Americans have long studied up on how to eat like the French, dress like the French, have sex like the French, and most recently not have sex like the French. But one aspect of French culture Americans still struggle to understand is their political satire. Satirical, sometimes slanderous cartoons have occupied an important place in French politics for centuries; Charlie Hebdo, the controversial French humor magazine whose offices were attacked on Wednesday, carried on that legacy.
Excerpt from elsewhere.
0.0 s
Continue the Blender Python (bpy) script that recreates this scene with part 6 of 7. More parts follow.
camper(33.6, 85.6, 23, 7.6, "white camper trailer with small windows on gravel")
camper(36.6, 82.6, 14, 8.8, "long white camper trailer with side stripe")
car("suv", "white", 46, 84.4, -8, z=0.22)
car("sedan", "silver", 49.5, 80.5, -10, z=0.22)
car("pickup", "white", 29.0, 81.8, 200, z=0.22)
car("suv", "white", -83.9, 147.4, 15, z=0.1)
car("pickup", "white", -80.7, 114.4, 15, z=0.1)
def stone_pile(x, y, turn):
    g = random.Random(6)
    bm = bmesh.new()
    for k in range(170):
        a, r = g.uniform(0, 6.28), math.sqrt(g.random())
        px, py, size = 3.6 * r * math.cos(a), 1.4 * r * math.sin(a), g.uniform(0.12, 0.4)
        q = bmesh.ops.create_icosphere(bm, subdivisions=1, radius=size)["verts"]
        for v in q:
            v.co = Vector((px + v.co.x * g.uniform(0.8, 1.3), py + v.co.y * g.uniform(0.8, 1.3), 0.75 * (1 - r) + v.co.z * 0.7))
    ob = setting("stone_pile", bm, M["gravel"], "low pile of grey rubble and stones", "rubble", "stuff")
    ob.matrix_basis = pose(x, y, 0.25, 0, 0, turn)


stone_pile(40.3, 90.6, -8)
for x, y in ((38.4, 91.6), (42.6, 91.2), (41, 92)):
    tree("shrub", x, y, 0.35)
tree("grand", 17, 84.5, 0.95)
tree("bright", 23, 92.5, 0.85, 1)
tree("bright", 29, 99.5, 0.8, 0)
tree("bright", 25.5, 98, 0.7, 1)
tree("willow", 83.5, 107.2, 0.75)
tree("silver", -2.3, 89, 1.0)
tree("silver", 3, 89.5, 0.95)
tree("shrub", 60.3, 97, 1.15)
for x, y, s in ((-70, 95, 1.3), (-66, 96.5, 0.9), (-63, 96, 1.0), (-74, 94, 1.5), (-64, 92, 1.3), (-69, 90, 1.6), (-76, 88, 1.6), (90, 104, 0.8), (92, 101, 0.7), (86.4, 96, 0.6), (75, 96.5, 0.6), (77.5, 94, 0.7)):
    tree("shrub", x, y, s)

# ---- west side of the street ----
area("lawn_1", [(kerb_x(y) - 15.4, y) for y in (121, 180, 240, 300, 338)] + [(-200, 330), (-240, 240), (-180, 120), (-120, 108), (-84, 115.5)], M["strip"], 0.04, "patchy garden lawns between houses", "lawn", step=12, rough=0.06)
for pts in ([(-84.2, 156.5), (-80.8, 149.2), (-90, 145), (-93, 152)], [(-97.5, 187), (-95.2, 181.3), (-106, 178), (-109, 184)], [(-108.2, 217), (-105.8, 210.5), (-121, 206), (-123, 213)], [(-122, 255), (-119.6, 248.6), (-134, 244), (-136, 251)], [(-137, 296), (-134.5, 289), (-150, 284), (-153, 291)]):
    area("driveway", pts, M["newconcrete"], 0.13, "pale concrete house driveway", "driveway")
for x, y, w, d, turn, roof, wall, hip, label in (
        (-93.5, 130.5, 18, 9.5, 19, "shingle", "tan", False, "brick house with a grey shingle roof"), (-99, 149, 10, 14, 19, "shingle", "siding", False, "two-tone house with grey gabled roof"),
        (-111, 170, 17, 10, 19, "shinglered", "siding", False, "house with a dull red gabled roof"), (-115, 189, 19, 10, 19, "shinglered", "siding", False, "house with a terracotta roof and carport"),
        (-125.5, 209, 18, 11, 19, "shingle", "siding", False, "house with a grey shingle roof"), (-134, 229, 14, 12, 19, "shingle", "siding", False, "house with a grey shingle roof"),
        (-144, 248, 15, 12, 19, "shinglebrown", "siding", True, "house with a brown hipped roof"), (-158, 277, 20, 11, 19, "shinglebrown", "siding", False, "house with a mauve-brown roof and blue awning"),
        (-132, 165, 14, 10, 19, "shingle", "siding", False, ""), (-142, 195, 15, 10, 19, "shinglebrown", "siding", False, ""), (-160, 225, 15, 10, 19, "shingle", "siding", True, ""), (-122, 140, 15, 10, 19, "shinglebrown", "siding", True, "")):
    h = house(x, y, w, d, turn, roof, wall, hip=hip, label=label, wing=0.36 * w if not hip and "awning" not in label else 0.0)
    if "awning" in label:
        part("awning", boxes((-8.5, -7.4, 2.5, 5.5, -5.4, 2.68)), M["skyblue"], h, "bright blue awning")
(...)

“It’s an old tradition of French satire to be particularly obscene and vulgar,” says Arthur Goldhammer, a French translator based at Harvard’s Center for European Studies. It “goes back to the days before the French revolution,” he says, “when the monarchy was mocked” in demeaning, even pornographic cartoons. Historians have argued that cartoonists’ undignified depictions of French royals in the eighteenth century lessened the prestige of the monarchy, helping pave the way for revolution.
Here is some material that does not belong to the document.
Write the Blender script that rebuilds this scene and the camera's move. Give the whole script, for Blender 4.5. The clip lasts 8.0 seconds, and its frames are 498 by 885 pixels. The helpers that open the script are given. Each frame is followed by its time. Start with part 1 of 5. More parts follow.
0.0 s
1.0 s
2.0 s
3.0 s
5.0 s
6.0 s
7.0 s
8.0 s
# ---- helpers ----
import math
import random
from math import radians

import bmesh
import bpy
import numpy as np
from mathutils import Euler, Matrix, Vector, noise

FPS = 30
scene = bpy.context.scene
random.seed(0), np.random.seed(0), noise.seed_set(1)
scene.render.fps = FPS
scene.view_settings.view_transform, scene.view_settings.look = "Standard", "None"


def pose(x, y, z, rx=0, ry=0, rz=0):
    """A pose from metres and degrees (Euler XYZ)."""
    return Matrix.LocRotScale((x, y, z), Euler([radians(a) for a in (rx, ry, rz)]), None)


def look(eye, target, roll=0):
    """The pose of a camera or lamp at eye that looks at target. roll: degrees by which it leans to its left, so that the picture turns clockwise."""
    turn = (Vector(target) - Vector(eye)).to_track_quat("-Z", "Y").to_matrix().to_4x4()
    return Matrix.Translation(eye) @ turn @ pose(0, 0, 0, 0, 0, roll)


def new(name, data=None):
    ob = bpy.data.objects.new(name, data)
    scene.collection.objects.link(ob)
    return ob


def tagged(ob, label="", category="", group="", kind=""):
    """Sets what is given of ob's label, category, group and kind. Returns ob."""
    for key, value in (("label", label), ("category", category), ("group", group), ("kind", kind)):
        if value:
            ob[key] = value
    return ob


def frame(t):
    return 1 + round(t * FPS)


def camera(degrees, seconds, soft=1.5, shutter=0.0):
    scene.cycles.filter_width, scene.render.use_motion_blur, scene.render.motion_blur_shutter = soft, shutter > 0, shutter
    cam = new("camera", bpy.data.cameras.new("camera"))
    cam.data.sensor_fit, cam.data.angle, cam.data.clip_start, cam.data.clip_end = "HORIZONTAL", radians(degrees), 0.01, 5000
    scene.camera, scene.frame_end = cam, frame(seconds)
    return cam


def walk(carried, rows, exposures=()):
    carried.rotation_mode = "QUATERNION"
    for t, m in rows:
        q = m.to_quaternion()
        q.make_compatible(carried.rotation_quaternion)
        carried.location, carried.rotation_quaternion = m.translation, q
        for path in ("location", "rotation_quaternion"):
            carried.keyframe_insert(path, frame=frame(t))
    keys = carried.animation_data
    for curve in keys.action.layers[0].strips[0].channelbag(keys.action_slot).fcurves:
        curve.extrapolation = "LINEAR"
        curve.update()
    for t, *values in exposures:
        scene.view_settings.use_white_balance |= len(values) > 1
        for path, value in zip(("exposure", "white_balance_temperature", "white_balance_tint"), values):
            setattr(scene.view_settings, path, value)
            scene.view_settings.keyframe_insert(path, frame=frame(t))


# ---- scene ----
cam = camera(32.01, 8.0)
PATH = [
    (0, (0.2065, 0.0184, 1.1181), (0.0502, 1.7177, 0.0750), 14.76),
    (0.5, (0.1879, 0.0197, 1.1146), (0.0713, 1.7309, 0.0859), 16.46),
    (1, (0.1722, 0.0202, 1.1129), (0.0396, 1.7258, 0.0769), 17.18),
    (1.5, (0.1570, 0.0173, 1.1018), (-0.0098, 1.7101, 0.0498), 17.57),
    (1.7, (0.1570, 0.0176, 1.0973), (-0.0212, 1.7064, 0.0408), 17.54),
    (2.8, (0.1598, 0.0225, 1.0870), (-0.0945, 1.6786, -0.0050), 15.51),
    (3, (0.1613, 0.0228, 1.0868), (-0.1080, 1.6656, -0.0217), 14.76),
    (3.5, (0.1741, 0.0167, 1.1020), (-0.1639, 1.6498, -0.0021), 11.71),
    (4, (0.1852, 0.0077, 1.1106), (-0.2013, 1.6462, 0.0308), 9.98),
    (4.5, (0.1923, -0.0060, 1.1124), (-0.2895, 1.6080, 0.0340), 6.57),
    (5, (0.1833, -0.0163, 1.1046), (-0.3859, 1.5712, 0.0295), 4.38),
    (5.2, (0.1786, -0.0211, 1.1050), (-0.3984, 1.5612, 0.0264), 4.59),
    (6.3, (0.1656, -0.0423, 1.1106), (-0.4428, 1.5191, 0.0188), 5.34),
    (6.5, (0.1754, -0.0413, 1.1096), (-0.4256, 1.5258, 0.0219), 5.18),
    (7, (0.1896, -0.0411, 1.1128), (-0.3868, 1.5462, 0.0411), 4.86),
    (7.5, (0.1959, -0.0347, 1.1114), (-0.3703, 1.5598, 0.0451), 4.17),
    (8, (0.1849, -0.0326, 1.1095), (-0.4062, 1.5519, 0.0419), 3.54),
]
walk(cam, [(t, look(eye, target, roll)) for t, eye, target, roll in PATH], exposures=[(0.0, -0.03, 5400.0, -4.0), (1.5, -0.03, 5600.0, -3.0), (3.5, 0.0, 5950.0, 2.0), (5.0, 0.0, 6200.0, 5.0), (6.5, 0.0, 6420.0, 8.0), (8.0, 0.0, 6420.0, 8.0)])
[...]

There’s nothing quite like Charlie Hebdo in America. For better or worse, American humorists are more tightly constrained by the boundaries of political correctness; comedians are generally expected to take special precautions when joking about anything potentially sensitive, especially surrounding issues like race, religion or gender. “People have compared it to Jon Stewart, and it is as popular as something like that, but it’s also much more radical,” says Canadian journalist Jeet Heer, co-editor of Arguing Comics: Literary Masters on a Popular Medium.
As if to underline this contrast, American news outlets like CNN and AP have opted not to show Charlie Hebdo’s most controversial cartoons, and even The New York Daily News blurred out parts of the images. Arguably, the most controversial political cartoon of the past few years in the U.S. was a New Yorker cover showing Barack and Michelle Obama plotting a terrorist attack in the Oval Office (an artist’s attempt at satirizing Republicans who questioned Obama’s patriotism.) Compare that to the 2011 Charlie Hebdo cartoon in which God is sodomized by Jesus, and the Obama cover seems mild.
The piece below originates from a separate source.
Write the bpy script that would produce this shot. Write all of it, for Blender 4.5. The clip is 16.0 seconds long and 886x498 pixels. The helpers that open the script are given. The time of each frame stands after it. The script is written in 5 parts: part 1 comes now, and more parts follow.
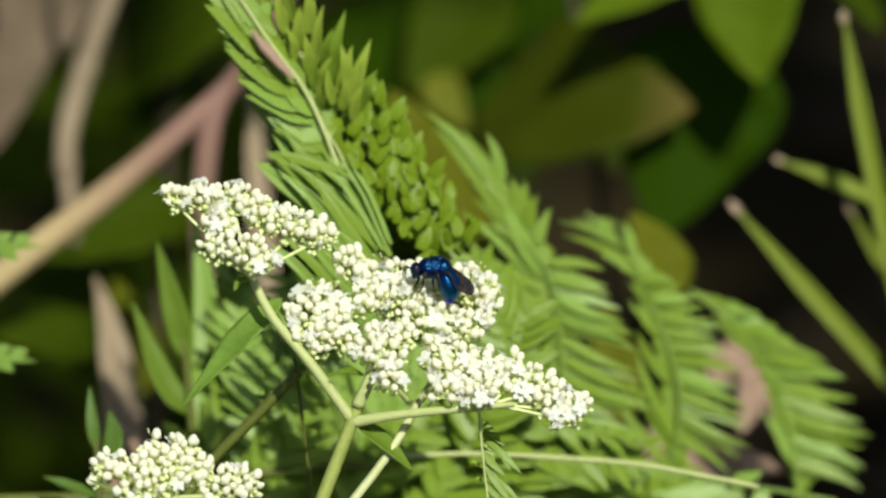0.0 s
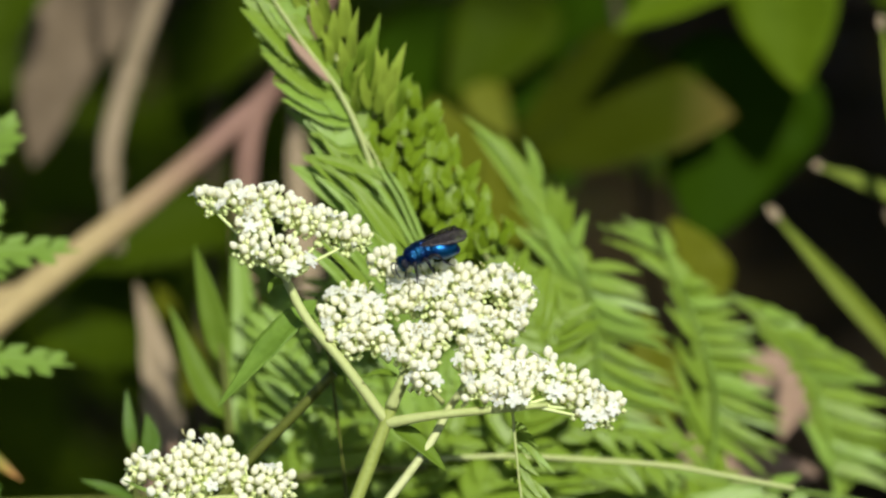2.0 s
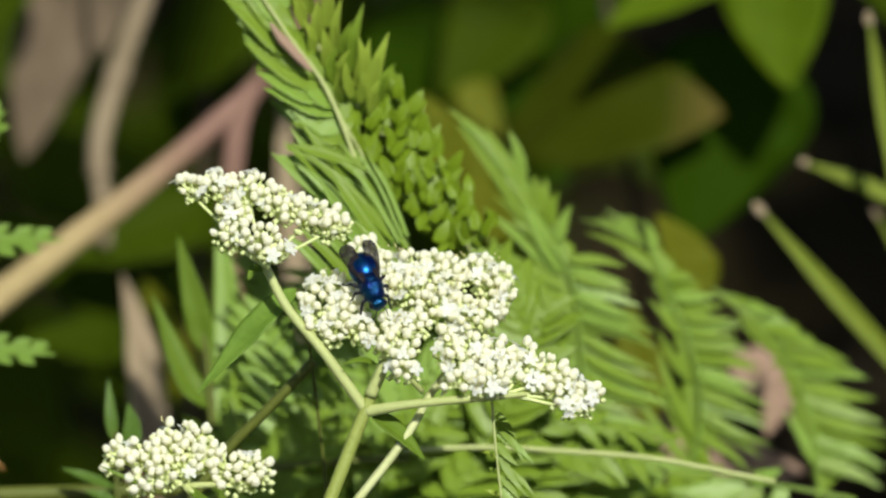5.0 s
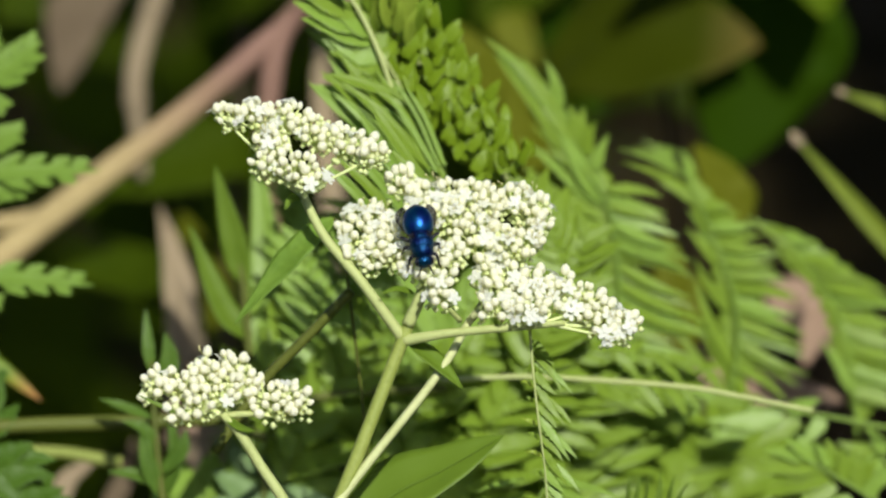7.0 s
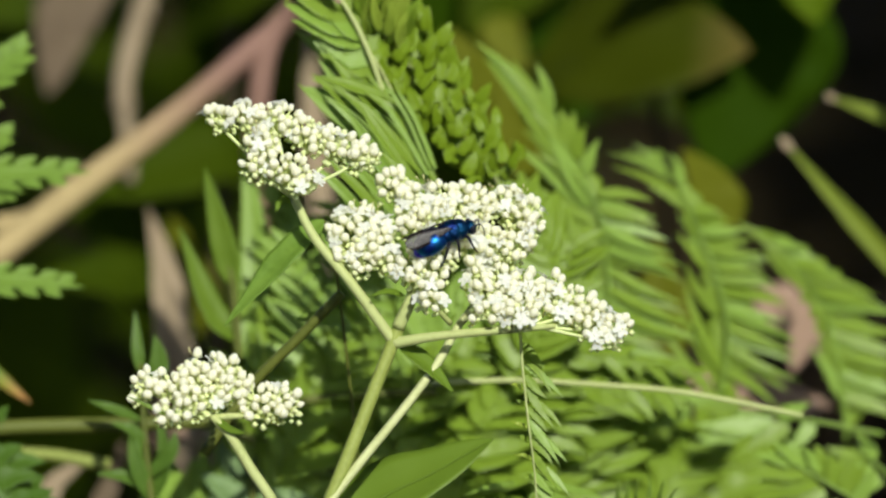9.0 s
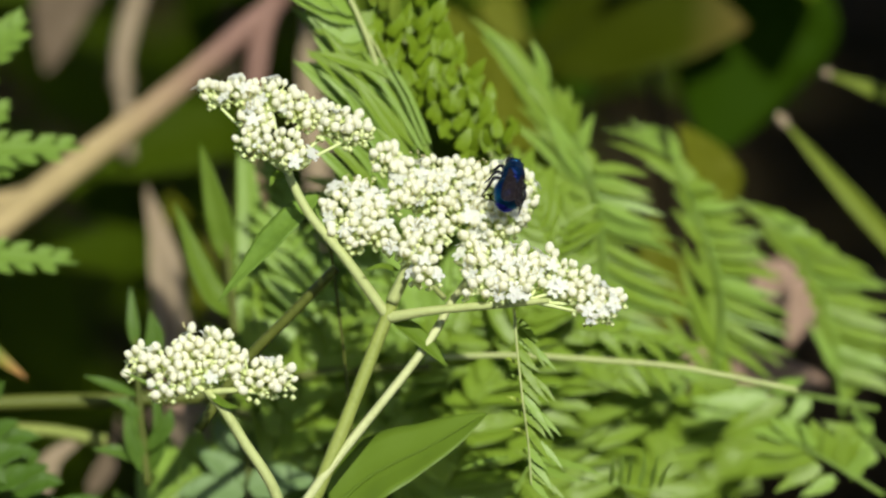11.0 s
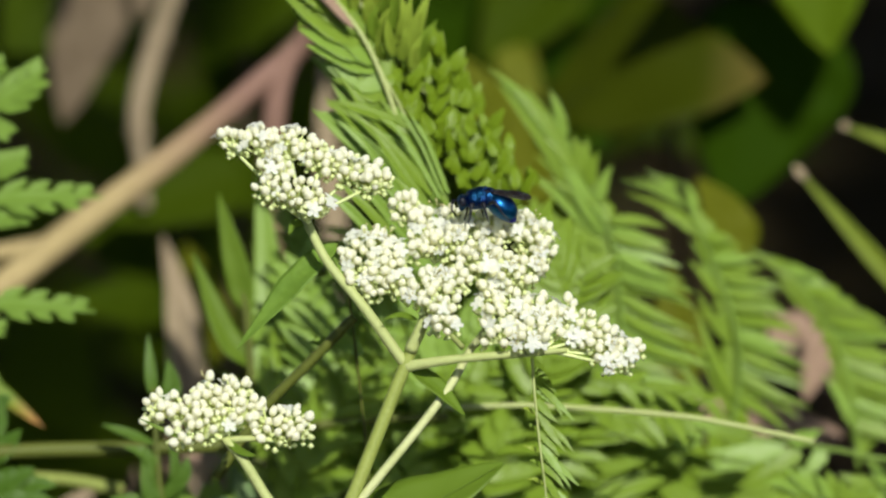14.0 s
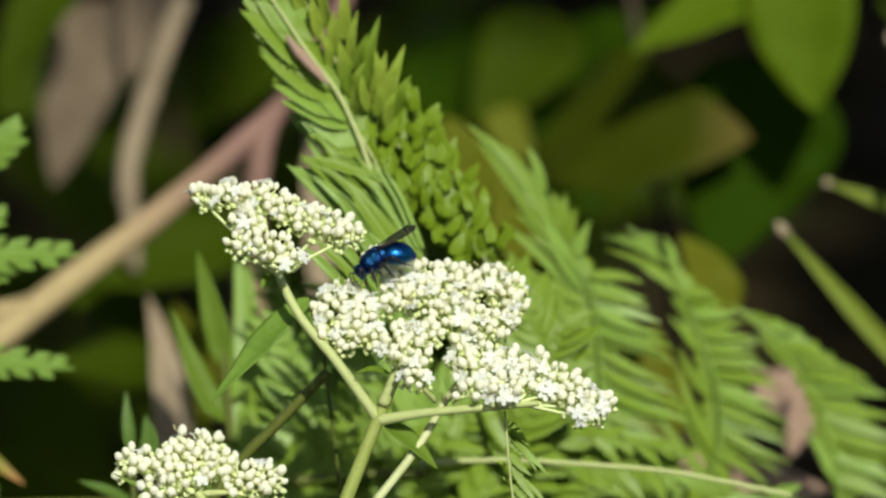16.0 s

Even in the French context, Charlie Hebdo was on the fringe. The magazine was founded in the 1960s, and “the rebellious spirit of [60s] Paris” remained “a big part of its identity,” according to Heer. In 2006, then-president Jacques Chirac scolded its editors for “overt provocation.” It’s “more in the nature of an underground newspaper,” says Goldhammer. “It permits itself liberties that other newspapers wouldn’t take.”